_Description of the task_
Print the listing in its entirety and exactly, leaving out images.

_Data extract_
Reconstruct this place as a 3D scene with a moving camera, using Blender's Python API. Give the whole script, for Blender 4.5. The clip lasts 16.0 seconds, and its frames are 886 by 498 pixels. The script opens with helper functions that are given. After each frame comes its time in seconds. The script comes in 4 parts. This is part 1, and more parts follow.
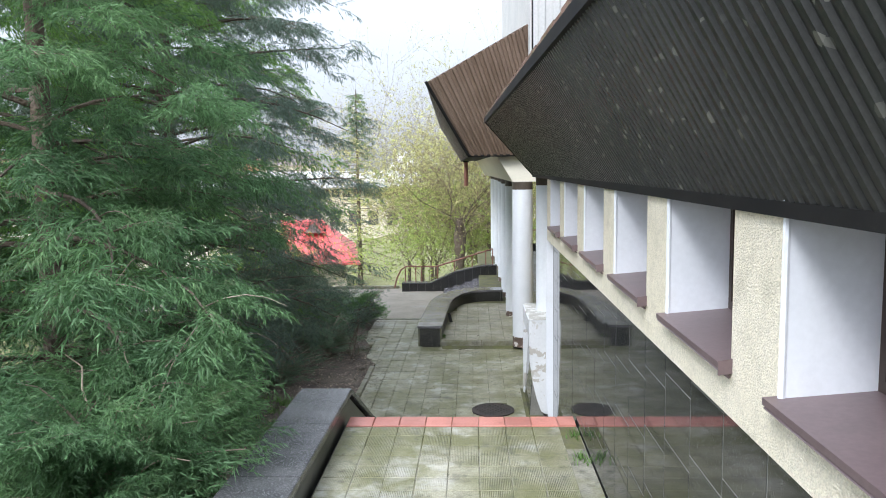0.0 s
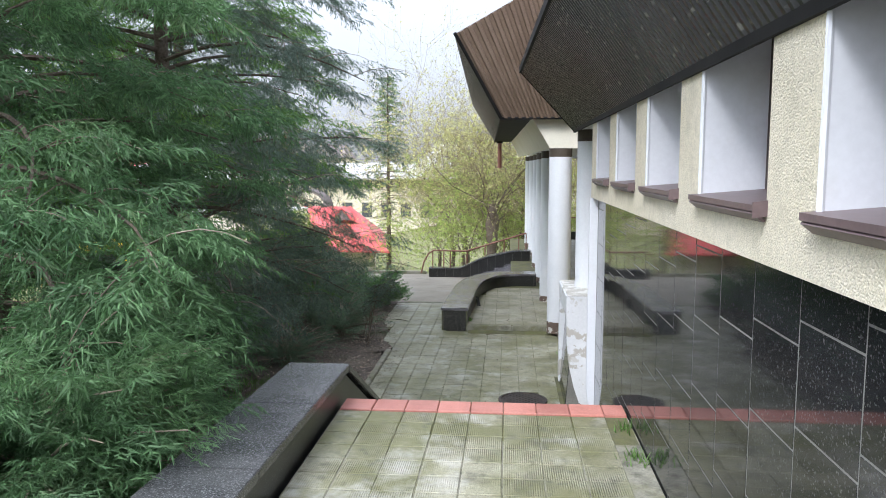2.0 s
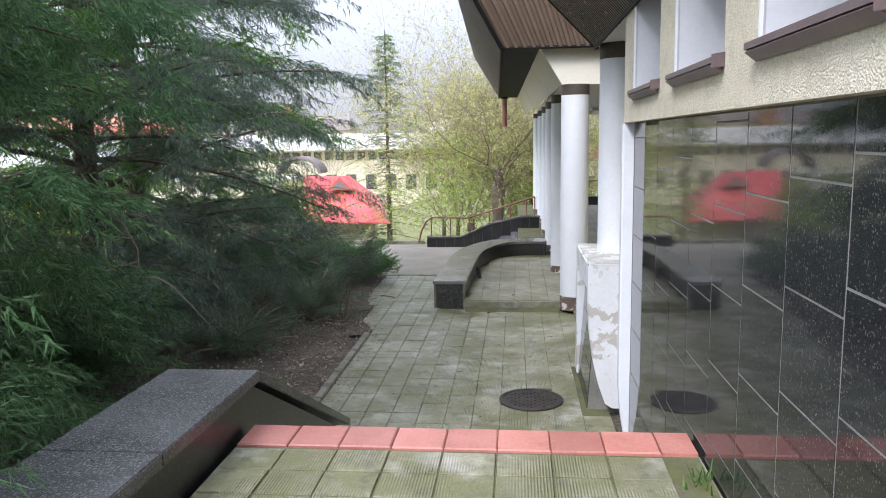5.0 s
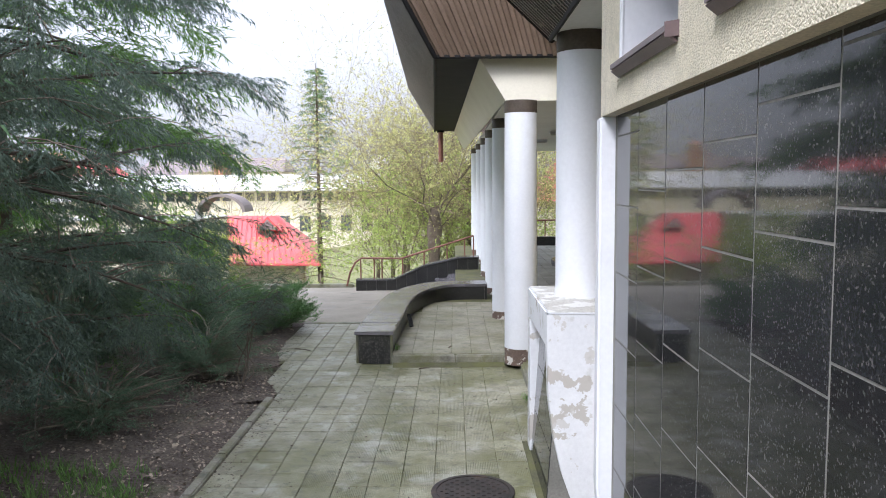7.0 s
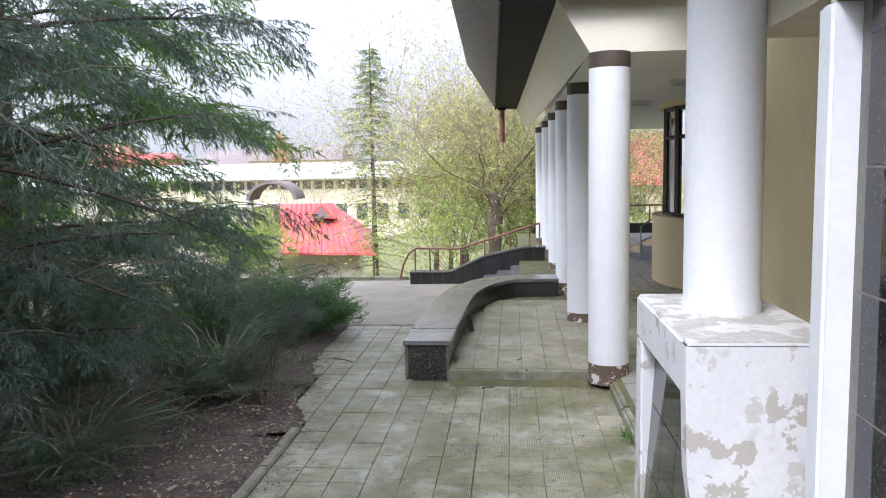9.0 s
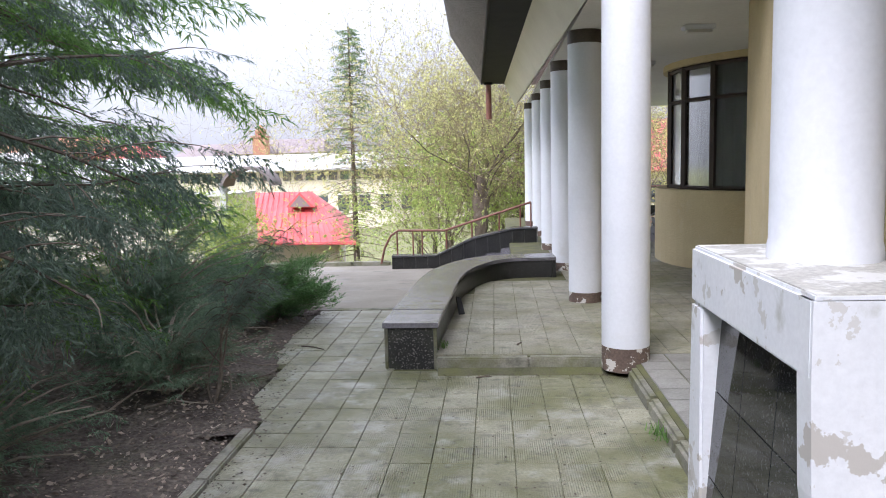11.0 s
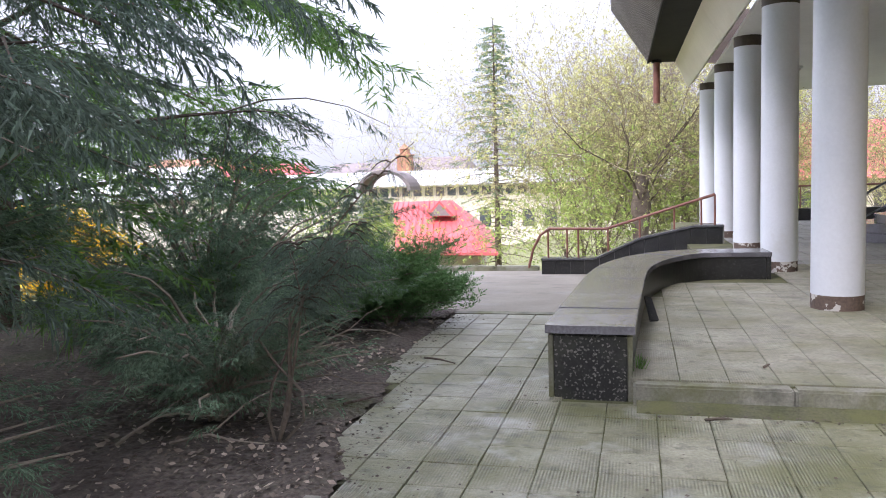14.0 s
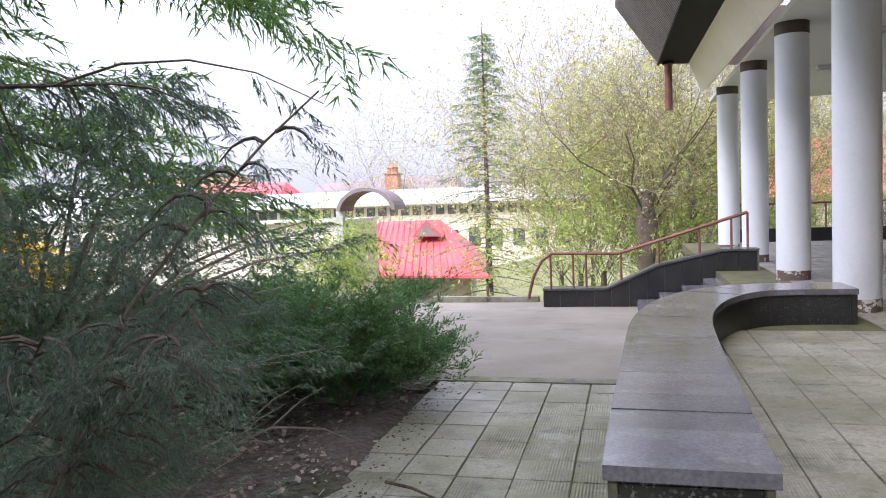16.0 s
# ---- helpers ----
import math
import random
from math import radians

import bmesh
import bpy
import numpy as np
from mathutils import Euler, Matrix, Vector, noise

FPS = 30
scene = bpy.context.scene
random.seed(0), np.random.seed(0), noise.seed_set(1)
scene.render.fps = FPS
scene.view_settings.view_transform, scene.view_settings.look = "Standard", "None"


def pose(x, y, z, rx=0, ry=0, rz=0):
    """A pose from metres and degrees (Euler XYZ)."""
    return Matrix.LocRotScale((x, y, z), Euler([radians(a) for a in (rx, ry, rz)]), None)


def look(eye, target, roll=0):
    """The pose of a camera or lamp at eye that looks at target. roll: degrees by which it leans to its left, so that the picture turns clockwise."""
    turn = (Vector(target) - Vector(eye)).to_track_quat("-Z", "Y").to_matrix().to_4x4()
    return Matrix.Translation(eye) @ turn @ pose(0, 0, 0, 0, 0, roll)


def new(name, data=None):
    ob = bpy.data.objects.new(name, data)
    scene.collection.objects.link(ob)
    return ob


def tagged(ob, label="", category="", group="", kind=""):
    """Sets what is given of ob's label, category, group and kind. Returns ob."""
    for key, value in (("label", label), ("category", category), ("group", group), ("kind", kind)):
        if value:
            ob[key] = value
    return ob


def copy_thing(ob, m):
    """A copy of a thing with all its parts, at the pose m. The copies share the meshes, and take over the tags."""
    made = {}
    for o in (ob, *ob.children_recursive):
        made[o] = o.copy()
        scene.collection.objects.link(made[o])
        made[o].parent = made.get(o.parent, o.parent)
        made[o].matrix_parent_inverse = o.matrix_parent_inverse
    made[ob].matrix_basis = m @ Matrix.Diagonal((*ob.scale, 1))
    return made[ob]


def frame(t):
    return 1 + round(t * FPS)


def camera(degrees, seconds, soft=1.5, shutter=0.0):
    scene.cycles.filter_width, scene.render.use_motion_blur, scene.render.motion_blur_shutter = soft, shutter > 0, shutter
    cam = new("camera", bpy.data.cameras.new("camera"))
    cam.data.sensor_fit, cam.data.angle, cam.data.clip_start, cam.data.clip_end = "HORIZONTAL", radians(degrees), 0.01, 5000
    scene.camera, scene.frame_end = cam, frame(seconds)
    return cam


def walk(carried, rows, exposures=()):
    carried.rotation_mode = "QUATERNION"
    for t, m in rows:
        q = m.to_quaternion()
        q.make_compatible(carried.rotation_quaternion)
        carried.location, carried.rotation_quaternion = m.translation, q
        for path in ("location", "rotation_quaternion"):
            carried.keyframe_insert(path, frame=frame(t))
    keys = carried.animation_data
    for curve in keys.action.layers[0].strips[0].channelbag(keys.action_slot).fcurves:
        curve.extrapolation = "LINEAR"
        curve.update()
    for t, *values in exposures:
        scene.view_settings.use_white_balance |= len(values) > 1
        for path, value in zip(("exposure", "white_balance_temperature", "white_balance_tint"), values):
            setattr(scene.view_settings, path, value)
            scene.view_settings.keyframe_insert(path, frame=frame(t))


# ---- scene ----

_Complete output_
Reconstruct this place as a 3D scene with a moving camera, using Blender's Python API. Give the whole script, for Blender 4.5. The clip lasts 16.0 seconds, and its frames are 886 by 498 pixels. The script opens with helper functions that are given. After each frame comes its time in seconds. The script comes in 4 parts. This is part 1, and more parts follow.
0.0 s
2.0 s
5.0 s
7.0 s
9.0 s
11.0 s
14.0 s
16.0 s
# ---- helpers ----
import math
import random
from math import radians

import bmesh
import bpy
import numpy as np
from mathutils import Euler, Matrix, Vector, noise

FPS = 30
scene = bpy.context.scene
random.seed(0), np.random.seed(0), noise.seed_set(1)
scene.render.fps = FPS
scene.view_settings.view_transform, scene.view_settings.look = "Standard", "None"


def pose(x, y, z, rx=0, ry=0, rz=0):
    """A pose from metres and degrees (Euler XYZ)."""
    return Matrix.LocRotScale((x, y, z), Euler([radians(a) for a in (rx, ry, rz)]), None)


def look(eye, target, roll=0):
    """The pose of a camera or lamp at eye that looks at target. roll: degrees by which it leans to its left, so that the picture turns clockwise."""
    turn = (Vector(target) - Vector(eye)).to_track_quat("-Z", "Y").to_matrix().to_4x4()
    return Matrix.Translation(eye) @ turn @ pose(0, 0, 0, 0, 0, roll)


def new(name, data=None):
    ob = bpy.data.objects.new(name, data)
    scene.collection.objects.link(ob)
    return ob


def tagged(ob, label="", category="", group="", kind=""):
    """Sets what is given of ob's label, category, group and kind. Returns ob."""
    for key, value in (("label", label), ("category", category), ("group", group), ("kind", kind)):
        if value:
            ob[key] = value
    return ob


def copy_thing(ob, m):
    """A copy of a thing with all its parts, at the pose m. The copies share the meshes, and take over the tags."""
    made = {}
    for o in (ob, *ob.children_recursive):
        made[o] = o.copy()
        scene.collection.objects.link(made[o])
        made[o].parent = made.get(o.parent, o.parent)
        made[o].matrix_parent_inverse = o.matrix_parent_inverse
    made[ob].matrix_basis = m @ Matrix.Diagonal((*ob.scale, 1))
    return made[ob]


def frame(t):
    return 1 + round(t * FPS)


def camera(degrees, seconds, soft=1.5, shutter=0.0):
    scene.cycles.filter_width, scene.render.use_motion_blur, scene.render.motion_blur_shutter = soft, shutter > 0, shutter
    cam = new("camera", bpy.data.cameras.new("camera"))
    cam.data.sensor_fit, cam.data.angle, cam.data.clip_start, cam.data.clip_end = "HORIZONTAL", radians(degrees), 0.01, 5000
    scene.camera, scene.frame_end = cam, frame(seconds)
    return cam


def walk(carried, rows, exposures=()):
    carried.rotation_mode = "QUATERNION"
    for t, m in rows:
        q = m.to_quaternion()
        q.make_compatible(carried.rotation_quaternion)
        carried.location, carried.rotation_quaternion = m.translation, q
        for path in ("location", "rotation_quaternion"):
            carried.keyframe_insert(path, frame=frame(t))
    keys = carried.animation_data
    for curve in keys.action.layers[0].strips[0].channelbag(keys.action_slot).fcurves:
        curve.extrapolation = "LINEAR"
        curve.update()
    for t, *values in exposures:
        scene.view_settings.use_white_balance |= len(values) > 1
        for path, value in zip(("exposure", "white_balance_temperature", "white_balance_tint"), values):
            setattr(scene.view_settings, path, value)
            scene.view_settings.keyframe_insert(path, frame=frame(t))


# ---- scene ----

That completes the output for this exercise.